An international group of experts in Korean affairs gathered at Stanford earlier this year at the Koret Workshop to address the challenge of creating a cohesive narrative, focused on Korea as the case study. The Koret Foundation of San Francisco funds the workshop and fellowship in its mission to support scholarly solutions to community problems and to create societal and policy change in the Bay Area and beyond.
The Koret Workshop brings together an international panel of experts on Korean affairs at Stanford. From 2015-2016, the workshops focused on higher education, globalization and innovation in Korea. Above, Michelle Hsieh (far right) speaks during a question and answer session following her presentation on Korean and Taiwanese small and medium enterprises, next to her is former U.S. Ambassador to the Republic of Korea Kathleen Stephens, Stanford consulting professor Richard Dasher, former U.S. foreign affairs official David Straub, and Korea University professor Myeong Hyeon Cho.
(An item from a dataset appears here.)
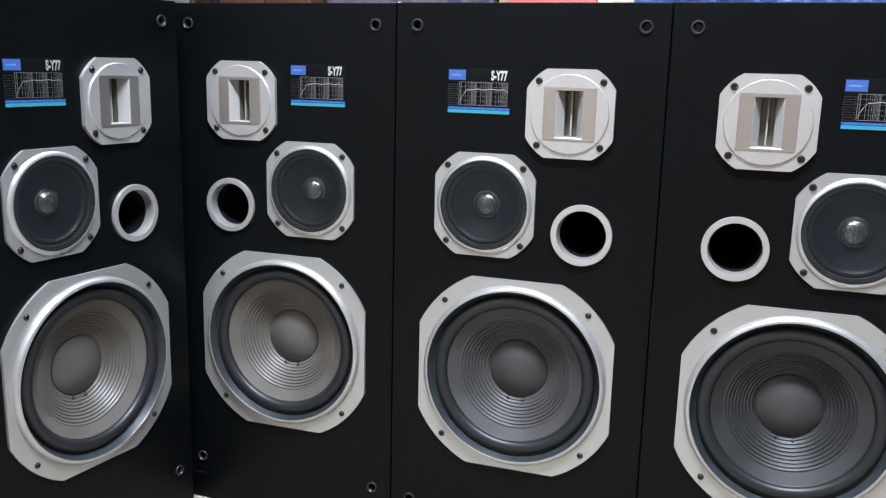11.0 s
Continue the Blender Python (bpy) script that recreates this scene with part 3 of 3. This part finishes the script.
def tarpaulin():
    """A crumpled sheet thrown over a crate: top and front with folds."""
    bm = bmesh.new()
    nx, nz = 150, 110
    wide, top, deep = 1.5, 1.16, 0.5
    grid = []
    for j in range(nz + 1):
        s = (top + deep) * j / nz
        row = []
        for i in range(nx + 1):
            x = -wide / 2 + wide * i / nx
            if s < top:
                p, n = Vector((x, 0.0, s)), Vector((0, -1, 0))
            else:
                p, n = Vector((x, s - top, top)), Vector((0, 0, 1))
            q = Vector((x * 4, s * 4, 1.7))
            ridge = 0.7 * abs(noise.noise(q * 1.1)) + 0.5 * abs(noise.noise(q * 2.6)) + 0.30 * abs(noise.noise(q * 6.0)) + 0.12 * abs(noise.noise(q * 13.0))
            row.append(bm.verts.new(p + n * (0.050 * ridge)))
        grid.append(row)
    for j in range(nz):
        for i in range(nx):
            bm.faces.new((grid[j][i], grid[j][i + 1], grid[j + 1][i + 1], grid[j + 1][i]))
    bmesh.ops.solidify(bm, geom=bm.faces[:], thickness=0.002)
    sheet = part("tarpaulin", bm, TARP, smooth=False)
    sheet.matrix_basis = pose(0.635, 1.05, 0.0)
    tagged(sheet, "crumpled blue plastic tarpaulin draped over a crate", "tarpaulin")
    crate = new("crate")
    crate.matrix_basis = pose(0.635, 1.06, 0)
    tagged(crate, "tall plain wooden crate under the tarpaulin", "crate")
    part("body", boxed(-0.70, 0.70, 0.01, 0.48, 0.0, 1.13, 0.004), WOOD, crate)


tarpaulin()


# Pale board made up as a door; its cream paint stands for glaring light.
def overbright_standin():
    thing = new("cream_door")
    thing.matrix_basis = pose(-2.21, 1.84, 0)
    tagged(thing, "cream panel made up as a door, standing in for an overbright strip", "door")
    part("panel", boxed(-0.13, 0.13, 0.0, 0.04, 0.0, 2.0, 0.003), IVORY, thing)
    for x in (-0.12, 0.12):
        part("stile", boxed(x - 0.01, x + 0.01, -0.012, 0.0, 0.0, 2.0, 0.002), IVORY, thing)
    part("handle", boxed(-0.10, -0.075, -0.05, 0.0, 0.70, 0.80, 0.006), BRASS, thing)


def steel_post():
    thing = new("steel_column")
    thing.matrix_basis = pose(-2.0, 1.82, 0)
    tagged(thing, "grey painted steel column with a brown edge strip", "column")
    part("shaft", boxed(-0.075, 0.06, 0.0, 0.12, 0.0, 2.64, 0.006), GREY_PAINT, thing)
    part("edge_strip", boxed(0.062, 0.085, 0.0, 0.1, 0.0, 2.0, 0.002), WOOD, thing)


def side_table():
    thing = new("side_table")
    thing.matrix_basis = pose(-2.62, 1.72, 0)
    tagged(thing, "tall black side table carrying jars", "table")
    part("tabletop", boxed(-0.26, 0.26, -0.18, 0.18, 0.87, 0.90, 0.004), DARK_WOOD, thing)
    for x in (-0.23, 0.23):
        for y in (-0.15, 0.15):
            part("leg", boxed(x - 0.02, x + 0.02, y - 0.02, y + 0.02, 0.0, 0.87, 0.003), DARK_WOOD, thing)


def upright(rings, segments):
    """A vessel turned about the upright axis."""
    bm = turned([(r, -z) for r, z in rings], 0, 0, even(segments), cap=True)
    bmesh.ops.rotate(bm, verts=bm.verts, cent=(0, 0, 0), matrix=Matrix.Rotation(radians(-90), 3, "X"))
    return bm


def jar(x, mat, name, label, rings):
    ob = part(name, upright(rings, 32), mat)
    ob.matrix_basis = pose(x, 1.70, 0.90)
    tagged(ob, label, "jar", "jars on the side table")


overbright_standin()
steel_post()
side_table()
JAR = [(0.001, 0.0), (0.05, 0.0), (0.062, 0.02), (0.07, 0.08), (0.058, 0.14), (0.04, 0.17), (0.042, 0.19), (0.03, 0.19)]
CAN = [(0.001, 0.0), (0.055, 0.0), (0.057, 0.004), (0.057, 0.19), (0.052, 0.195), (0.05, 0.2), (0.02, 0.21)]
jar(-2.45, BRASS, "brass_jar", "aged brass jar on the side table", JAR)
jar(-2.60, SATIN, "steel_canister", "brushed steel canister on the side table", CAN)
jar(-2.74, GREY_PAINT, "grey_canister", "grey lidded canister on the side table", CAN)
The interdisciplinary nature of the workshop was an important aspect, according to Lee, and Michelle Hsieh, one of 27 participants of the conference that covered a range of areas from entrepreneurship to export promotion policies in Korea.
“The workshop demonstrated how internationalization of higher education – and academic research in general – can be achieved by constructing cross-cutting ties,” said Hsieh, who was a postdoctoral fellow at Shorenstein APARC from 2006-07 and is now an associate research fellow at Academia Sinica in Taiwan.
“Participating in the workshop made me realize I really miss the lively and rigorous discussions at Shorenstein APARC, where researchers are interdisciplinary with diverse backgrounds yet focused on a common research interest,” Hsieh said. “I think debate and discussion in that kind of setting can illuminate a completely different take.”
The workshop will result in a book that features multiple areas and policy directions for Korea’s development. The lessons included are also envisioned to apply to other emerging countries facing similar trends of demographic change and economic slowdown. Shorenstein APARC expects to publish the book next year.